A book that influence my life
It maybe unoriginal, but the book that influenced my life
most is The Lord of the Rings.
I can’t even begin to tell how deeply ingrained Middle-Earth
is in my life.
It’s not just that I love to draw pale blond elves with
luminous eyes, and that I love swirly floral designs, and that I often say
things like “Fool of a Took!”, or “What about second breakfast?”.
No, in fact I think that some of the most life-changing
decisions I ever took had a distinctly Baggins-like cast to them.
At a crisis time of my life, I decided that much the best
thing to do was to drop everything, including any pretence to respectability,
and go on a grand walking adventure. In our case it was not so much a case of
there and back again. We never meant to go back. We meant to tramp around
Europe until we found a place where we could build a “hut in the woods”. Our
own Shire, in other words.
We did find it. And there we decided to build a house with
grass roof…
Much as I admire the tall Elves of Tolkien’s legends, I am
very obviously a hobbit. Not only I am hobbit-sized, but I am also a gardener,
and a tolerably rustic creature. I love good simple food, preferably grown in my own garden, or foraged in the nearby countryside. I don't have much use for kings and queens and complicated machinery (all of which can be described as orkeries, in my opinion). I love mushrooms, stout ponies, and "good tilled earth". I don't like upstairs, and I prefer to avoid being seen by the Tall People on my country walks.
But, like Bilbo, I have a reverence and need
for higher tales and poetry in my life. So much of my art has to do with Middle-Earth, I would not even know where to start... embroideries, and paintings, and drawings, and maps, even woodwork and strange one-off projects... I have mixed Tolkien's world into my crafting since I was a child.
Gildor Inglorion - Pencil drawing
© Katherine Wvern 2018
Many find Tolkien’s stories antiquated, not so much for the
(intentionally) high and archaic tone of them, but because of their “simple”,
black and white moral tone, preferring a more cynical, more modern take on
politics (a la George Martin, say).
I disagree on this assessment of Tolkien’s moral as
simplistic. And in fact I always felt that his acknowledgment of some villains’

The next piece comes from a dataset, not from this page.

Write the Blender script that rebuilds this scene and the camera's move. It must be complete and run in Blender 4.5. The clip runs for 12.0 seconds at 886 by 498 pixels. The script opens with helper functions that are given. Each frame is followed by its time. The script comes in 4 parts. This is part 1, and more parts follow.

struggles (think of Gollum, Denethor, Boromir, and to a certain extent even
Saruman or Wormtongue) and some heroes’ shortcomings (Frodo would never have
destroyed the Ring, and even Treebeard was swayed by Saruman’s words, and let him
loose, giving him a chance devastate the Shire, and not all hobbits shone for
courage and loyalty, and Fëanor, the most gifted of all elves, made such a cock of things that we are still collecting the pieces to this day!) left a very strong impression on me as a child, and was
perhaps the greatest ethical lesson I ever absorbed. It taught me to always
try to see the other side of things (something that is sadly out of fashion
lately) while still acknowledging that there are some absolutes of good and evil
that it would be good to treat less cynically.
Fëanor - Pencil drawing
© Katherine Wvern 2018
And Tolkien was, profoundly, an ecologist, perhaps before
the word was even invented. That too he imprinted early on on me.
While many accuse the Fantasy genre of “escapism” (an
accusation that Tolkien himself refuted beautifully) there are lessons to be
taken from good fantasy, especially at a time when our “real world” is becoming
increasingly and dangerously unlivable.